**Goal**
Starting from the line that contains "Continue the Blender", reproduce each line exactly through the end of the material, and include no other lines.

────────

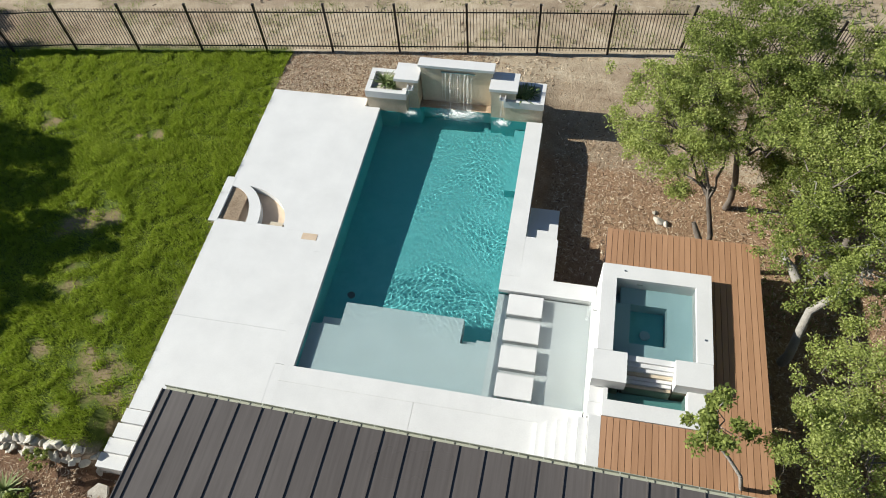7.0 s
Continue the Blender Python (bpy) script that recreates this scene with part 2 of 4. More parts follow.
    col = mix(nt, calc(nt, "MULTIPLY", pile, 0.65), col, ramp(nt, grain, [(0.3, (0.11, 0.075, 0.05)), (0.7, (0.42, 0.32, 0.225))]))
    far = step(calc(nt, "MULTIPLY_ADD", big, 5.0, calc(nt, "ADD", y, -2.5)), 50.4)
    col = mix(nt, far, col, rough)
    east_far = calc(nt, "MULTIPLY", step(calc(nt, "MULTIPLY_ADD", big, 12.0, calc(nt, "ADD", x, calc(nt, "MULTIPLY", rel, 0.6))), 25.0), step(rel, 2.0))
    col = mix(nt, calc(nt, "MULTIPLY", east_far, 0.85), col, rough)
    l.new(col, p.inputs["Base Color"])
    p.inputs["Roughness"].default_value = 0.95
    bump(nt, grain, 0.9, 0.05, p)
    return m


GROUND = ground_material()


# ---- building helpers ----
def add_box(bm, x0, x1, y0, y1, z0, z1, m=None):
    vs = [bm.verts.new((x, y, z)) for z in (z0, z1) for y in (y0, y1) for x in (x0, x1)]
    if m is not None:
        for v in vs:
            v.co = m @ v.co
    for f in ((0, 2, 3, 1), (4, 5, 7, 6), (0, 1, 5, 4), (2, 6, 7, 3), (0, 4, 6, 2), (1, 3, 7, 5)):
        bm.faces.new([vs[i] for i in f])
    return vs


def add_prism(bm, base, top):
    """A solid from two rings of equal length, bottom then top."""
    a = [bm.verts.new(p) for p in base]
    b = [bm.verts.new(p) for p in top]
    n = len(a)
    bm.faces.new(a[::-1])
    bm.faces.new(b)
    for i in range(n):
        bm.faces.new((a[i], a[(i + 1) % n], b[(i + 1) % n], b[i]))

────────

**Exercise solution**
Continue the Blender Python (bpy) script that recreates this scene with part 2 of 4. More parts follow.
    col = mix(nt, calc(nt, "MULTIPLY", pile, 0.65), col, ramp(nt, grain, [(0.3, (0.11, 0.075, 0.05)), (0.7, (0.42, 0.32, 0.225))]))
    far = step(calc(nt, "MULTIPLY_ADD", big, 5.0, calc(nt, "ADD", y, -2.5)), 50.4)
    col = mix(nt, far, col, rough)
    east_far = calc(nt, "MULTIPLY", step(calc(nt, "MULTIPLY_ADD", big, 12.0, calc(nt, "ADD", x, calc(nt, "MULTIPLY", rel, 0.6))), 25.0), step(rel, 2.0))
    col = mix(nt, calc(nt, "MULTIPLY", east_far, 0.85), col, rough)
    l.new(col, p.inputs["Base Color"])
    p.inputs["Roughness"].default_value = 0.95
    bump(nt, grain, 0.9, 0.05, p)
    return m


GROUND = ground_material()


# ---- building helpers ----
def add_box(bm, x0, x1, y0, y1, z0, z1, m=None):
    vs = [bm.verts.new((x, y, z)) for z in (z0, z1) for y in (y0, y1) for x in (x0, x1)]
    if m is not None:
        for v in vs:
            v.co = m @ v.co
    for f in ((0, 2, 3, 1), (4, 5, 7, 6), (0, 1, 5, 4), (2, 6, 7, 3), (0, 4, 6, 2), (1, 3, 7, 5)):
        bm.faces.new([vs[i] for i in f])
    return vs


def add_prism(bm, base, top):
    """A solid from two rings of equal length, bottom then top."""
    a = [bm.verts.new(p) for p in base]
    b = [bm.verts.new(p) for p in top]
    n = len(a)
    bm.faces.new(a[::-1])
    bm.faces.new(b)
    for i in range(n):
        bm.faces.new((a[i], a[(i + 1) % n], b[(i + 1) % n], b[i]))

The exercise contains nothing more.